Poin yang terasa sempurna yang aku hasilkan ternyata belum membut timku meraih kemenagan, lawan juga mencoba dengan berbagai cara untuk mengalahkan tim kami. Sekarang poin set kedua tepat 23 vs 17 dipimpin oleh timku, dua poin lagi untuk meraih kemenagan namun timku mendapatkan masalah fisik yang kurang. Stamina pemain mulai habis terkuras, kemampuan dikerahkan semua untuk meraih kemenagan di set kedua ini. Poin yang sudah unggul jauh seperti kemenangan sudah di atas awan namun poin berubah keadaan, tim lawan menyamai poin kami 24 vs 24. Jus pun tak terhindarkan, apesnya kami malah kehabisan tenaga dan harus merelakan set kedua ini yang penuh dengan perjuagan.

Set ketiga penentuan tim mana yang berhak lanjut ke babak final dimulai. Semangat harus muncul kembali, teriakan penonton dari sisi lapanagan membuat semanagat ini muncul lagi terutama dari teriakan penonton yang berasal dari teman kelasku sekaligus teman kelas Madan yang rela meluangkan waktunya untuk melihat kami bermain. Servis dimulai, permainan berlangsung adu strategi serta fisik dan diakhiri dengan pantulan bola dari lawan jatuh tepat di area pertandingan tim kami membuat badan ini lemas untuk mengakuinya. Bola terakhir yang jatuh di lapangan kami menyudahi pertandingan semi final tersebut dengan kekalahan yang merobek-robek jiwa ini yang terbentuk dari sorakan penonton sekolah kami.

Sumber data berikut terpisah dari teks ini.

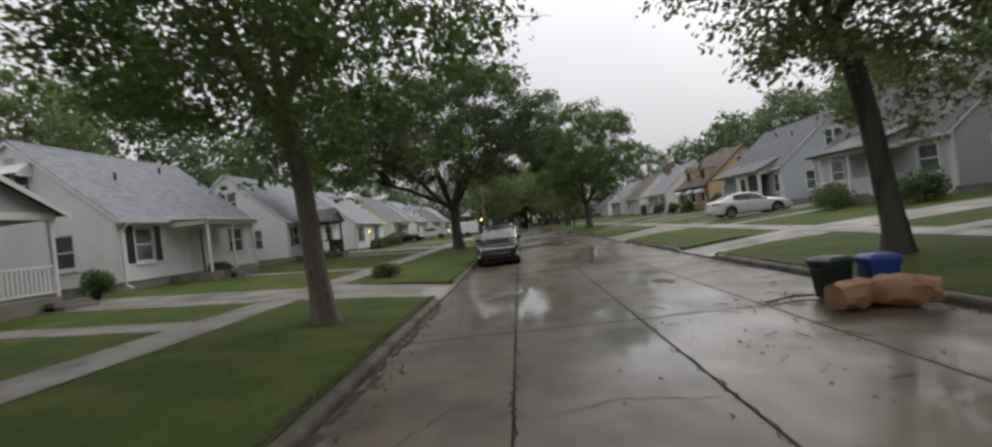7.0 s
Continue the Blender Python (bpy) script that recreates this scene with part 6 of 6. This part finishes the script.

Kejuaaraan terakhir yang diakhiri dengan kekalahan membuat kami pulang ke sekolah dengan tangan kosong tanpa sebuah piala yang bisa membuat kami bangga. Kegagalan meraih piala terakhir itu menghancurkan harapanku serta harapan pemain kelas tiga untuk menyerahkan piala terakhir kami kepada kepala sekolah ketika upacara hari senin berlangsung serta mengukir nama yang dibacakan sekaligus ketika proses penyerahan piala, seperti tahun lalu ketika tim kami berhasil membawa pulang piala.